■ **Stated exercise**
Repeat only the lines from the one containing "curve.update()" through the one containing "scene.view_settings.keyframe_insert(path, frame=frame(t))", exactly as written, both ends included.

■ **Material**
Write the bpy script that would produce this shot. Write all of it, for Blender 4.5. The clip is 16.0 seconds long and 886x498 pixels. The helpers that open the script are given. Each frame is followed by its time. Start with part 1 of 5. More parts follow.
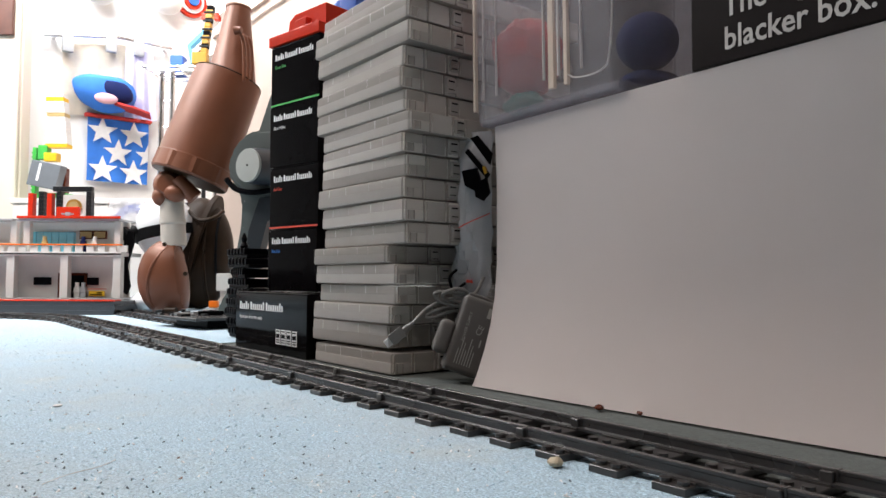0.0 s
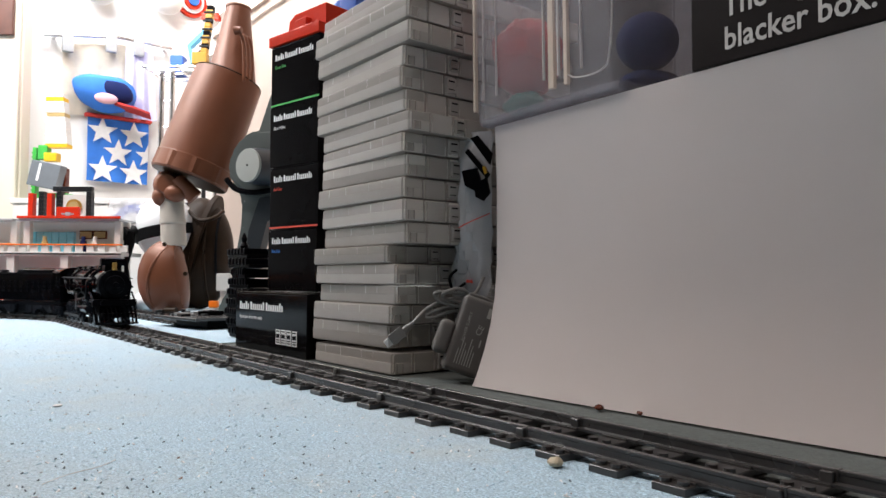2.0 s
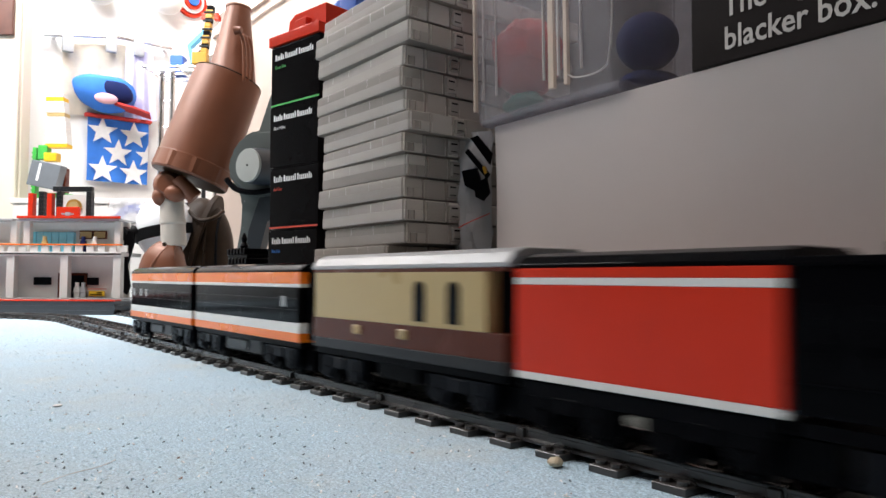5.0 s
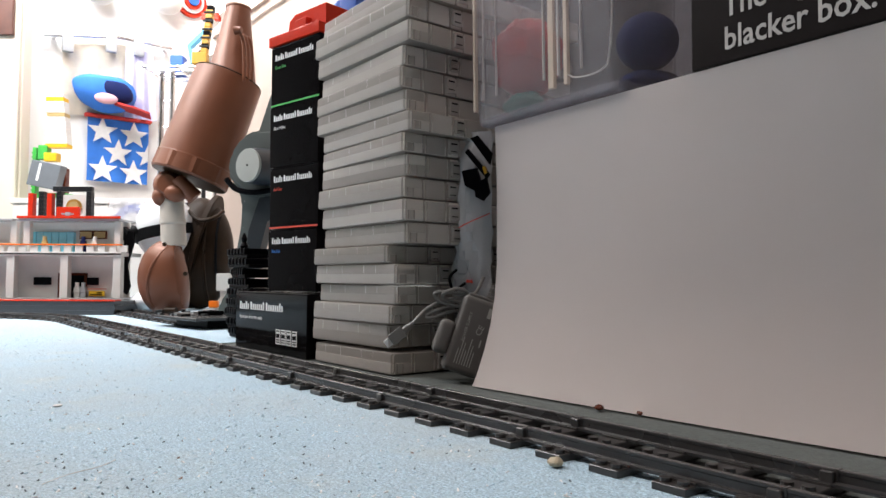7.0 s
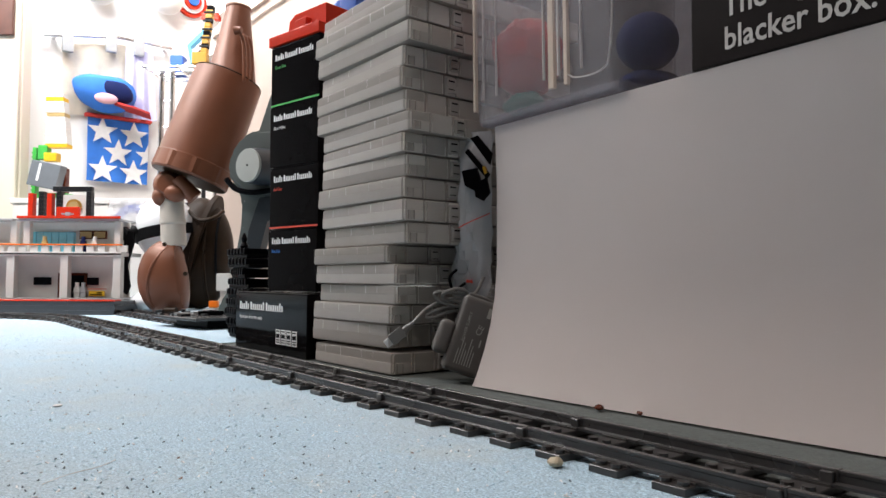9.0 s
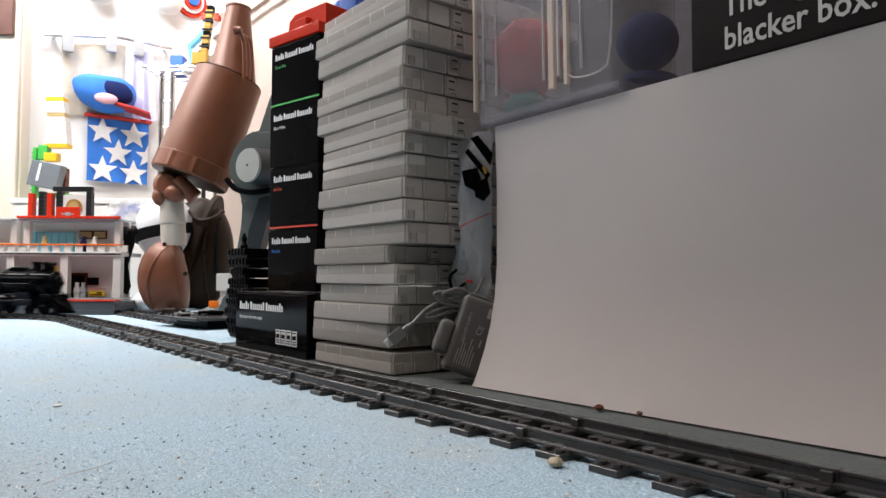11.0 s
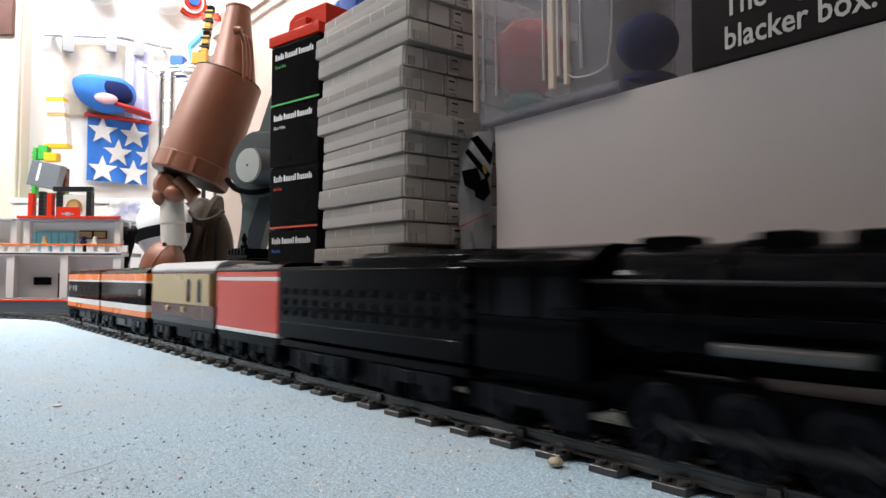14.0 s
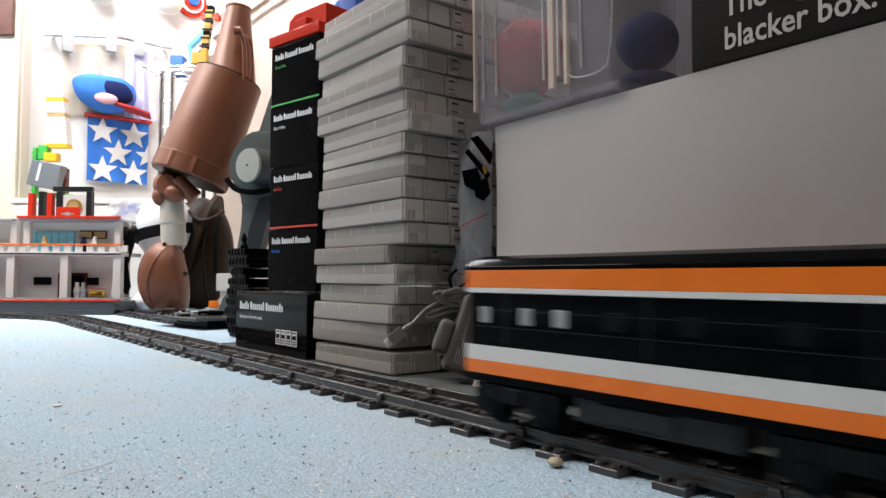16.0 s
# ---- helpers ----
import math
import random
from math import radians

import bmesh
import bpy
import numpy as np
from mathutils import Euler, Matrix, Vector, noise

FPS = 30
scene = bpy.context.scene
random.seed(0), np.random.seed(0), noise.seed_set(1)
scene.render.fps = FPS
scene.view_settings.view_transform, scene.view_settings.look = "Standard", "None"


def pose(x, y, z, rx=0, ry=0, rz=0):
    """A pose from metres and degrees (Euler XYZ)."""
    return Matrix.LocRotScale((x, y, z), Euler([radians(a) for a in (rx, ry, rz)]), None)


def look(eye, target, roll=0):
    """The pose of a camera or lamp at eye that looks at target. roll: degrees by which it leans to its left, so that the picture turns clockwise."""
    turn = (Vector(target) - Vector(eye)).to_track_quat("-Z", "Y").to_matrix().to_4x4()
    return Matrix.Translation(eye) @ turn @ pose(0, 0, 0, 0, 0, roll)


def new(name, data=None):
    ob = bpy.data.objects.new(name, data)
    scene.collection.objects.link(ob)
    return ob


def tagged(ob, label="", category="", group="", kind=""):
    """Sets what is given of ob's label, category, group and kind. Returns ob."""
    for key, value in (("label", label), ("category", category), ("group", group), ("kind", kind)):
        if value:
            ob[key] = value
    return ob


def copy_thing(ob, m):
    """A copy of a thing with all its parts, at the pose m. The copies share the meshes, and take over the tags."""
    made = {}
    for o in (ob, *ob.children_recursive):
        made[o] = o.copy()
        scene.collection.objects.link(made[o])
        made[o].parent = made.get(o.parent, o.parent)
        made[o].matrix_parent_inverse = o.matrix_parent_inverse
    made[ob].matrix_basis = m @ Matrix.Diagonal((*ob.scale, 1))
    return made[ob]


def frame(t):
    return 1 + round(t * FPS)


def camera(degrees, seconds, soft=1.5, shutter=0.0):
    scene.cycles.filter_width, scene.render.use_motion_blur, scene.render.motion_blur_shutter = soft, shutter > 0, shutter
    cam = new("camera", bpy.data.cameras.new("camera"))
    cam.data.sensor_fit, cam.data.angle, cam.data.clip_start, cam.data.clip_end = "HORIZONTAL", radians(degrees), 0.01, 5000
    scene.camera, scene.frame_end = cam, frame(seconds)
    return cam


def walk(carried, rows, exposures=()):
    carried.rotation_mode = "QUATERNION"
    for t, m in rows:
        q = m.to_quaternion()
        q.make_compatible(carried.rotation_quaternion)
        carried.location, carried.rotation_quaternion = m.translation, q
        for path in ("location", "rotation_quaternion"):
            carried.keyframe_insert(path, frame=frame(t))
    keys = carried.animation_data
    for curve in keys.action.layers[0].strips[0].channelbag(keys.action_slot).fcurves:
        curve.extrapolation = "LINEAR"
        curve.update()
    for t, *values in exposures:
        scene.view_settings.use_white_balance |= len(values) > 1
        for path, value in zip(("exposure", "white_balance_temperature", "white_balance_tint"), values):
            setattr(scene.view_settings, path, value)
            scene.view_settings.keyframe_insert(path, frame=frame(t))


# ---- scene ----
cam = camera(63.68, 16.0, soft=1.5, shutter=0.5)
EYE = pose(0, 0, 0.0819, 92.405, 0, 0) @ pose(0, 0, 0, 0, 0, 0.31)
walk(cam, [(0.0, EYE), (16.0, EYE)], exposures=[(0.0, 0.0), (2.5, -0.06), (7.0, 0.0), (8.0, -0.05), (9.0, -0.08), (12.0, -0.13), (16.0, -0.09)])

# ---- plan: a runs along the straight track, n away from the camera's side of it
TH = -52.213
DX, DY = math.cos(radians(TH)), math.sin(radians(TH))
MID = 0.271


def at(a, n, z=0.0, turn=0.0):
    return pose(a * DX - n * DY, a * DY + n * DX, z, 0, 0, TH + turn)


# ---- world and lights
world = bpy.data.worlds.new("world")
scene.world = world
world.use_nodes = True
world.node_tree.nodes["Background"].inputs[0].default_value = (0.75, 0.85, 1.0, 1)
world.node_tree.nodes["Background"].inputs[1].default_value = 0.05


def area(name, m, sx, sy, watts, colour):
    data = bpy.data.lights.new(name, "AREA")
    data.shape, data.size, data.size_y, data.energy, data.color = "RECTANGLE", sx, sy, watts, colour
    ob = new(name, data)
    ob.matrix_world = m
    return ob


# a ceiling panel over the layout, a strip under the far shelf, and a strip washing the end wall
area("ceiling_panel_light", look((-0.36, 0.03, 2.33), (-0.36, 0.03, 0)), 1.2, 0.6, 22.5, (1.0, 0.88, 0.82))
area("strip_light", look((-1.45, 1.15, 1.45), (-0.95, 1.85, 0.1)), 1.0, 0.25, 37, (1.0, 0.965, 0.95))
area("wall_wash_light", look((-0.98, 1.75, 1.45), (-1.15, 2.30, 0.40)), 0.8, 0.15, 21, (0.97, 0.97, 1.0))


# ---- materials
def nodes_of(name):
    m = bpy.data.materials.new(name)
    m.use_nodes = True
    return m, m.node_tree, m.node_tree.nodes["Principled BSDF"]


def mat(name, colour, rough=0.5, metal=0.0, vary=0.12, scale=60.0, bump=0.0, bscale=400.0, coat=0.0, trans=0.0, spec=0.5, ior=1.5):
    m, t, b = nodes_of(name)
    b.inputs["Roughness"].default_value = rough
    b.inputs["Metallic"].default_value = metal
    b.inputs["Coat Weight"].default_value = coat
    b.inputs["Transmission Weight"].default_value = trans
    b.inputs["Specular IOR Level"].default_value = spec
    b.inputs["IOR"].default_value = ior
    co = t.nodes.new("ShaderNodeTexCoord")
    nz = t.nodes.new("ShaderNodeTexNoise")
    nz.inputs["Scale"].default_value, nz.inputs["Detail"].default_value = scale, 5.0
    t.links.new(co.outputs["Object"], nz.inputs["Vector"])
    mix = t.nodes.new("ShaderNodeMix")
    mix.data_type = "RGBA"
    mix.inputs["A"].default_value = (*[c * (1 - vary) for c in colour], 1)
    mix.inputs["B"].default_value = (*[min(1, c * (1 + vary)) for c in colour], 1)
    t.links.new(nz.outputs["Fac"], mix.inputs["Factor"])
    t.links.new(mix.outputs["Result"], b.inputs["Base Color"])
    rr = t.nodes.new("ShaderNodeMapRange")
    rr.inputs["To Min"].default_value, rr.inputs["To Max"].default_value = max(0.02, rough - 0.08), min(1, rough + 0.1)
    n2 = t.nodes.new("ShaderNodeTexNoise")
    n2.inputs["Scale"].default_value = scale * 0.25
    t.links.new(co.outputs["Object"], n2.inputs["Vector"])
    t.links.new(n2.outputs["Fac"], rr.inputs["Value"])
    t.links.new(rr.outputs["Result"], b.inputs["Roughness"])
    if bump:
        n3 = t.nodes.new("ShaderNodeTexNoise")
        n3.inputs["Scale"].default_value, n3.inputs["Detail"].default_value = bscale, 6.0
        t.links.new(co.outputs["Object"], n3.inputs["Vector"])
        bp = t.nodes.new("ShaderNodeBump")
        bp.inputs["Strength"].default_value, bp.inputs["Distance"].default_value = bump, 0.001
        t.links.new(n3.outputs["Fac"], bp.inputs["Height"])
        t.links.new(bp.outputs["Normal"], b.inputs["Normal"])
    return m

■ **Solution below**
        curve.update()
    for t, *values in exposures:
        scene.view_settings.use_white_balance |= len(values) > 1
        for path, value in zip(("exposure", "white_balance_temperature", "white_balance_tint"), values):
            setattr(scene.view_settings, path, value)
            scene.view_settings.keyframe_insert(path, frame=frame(t))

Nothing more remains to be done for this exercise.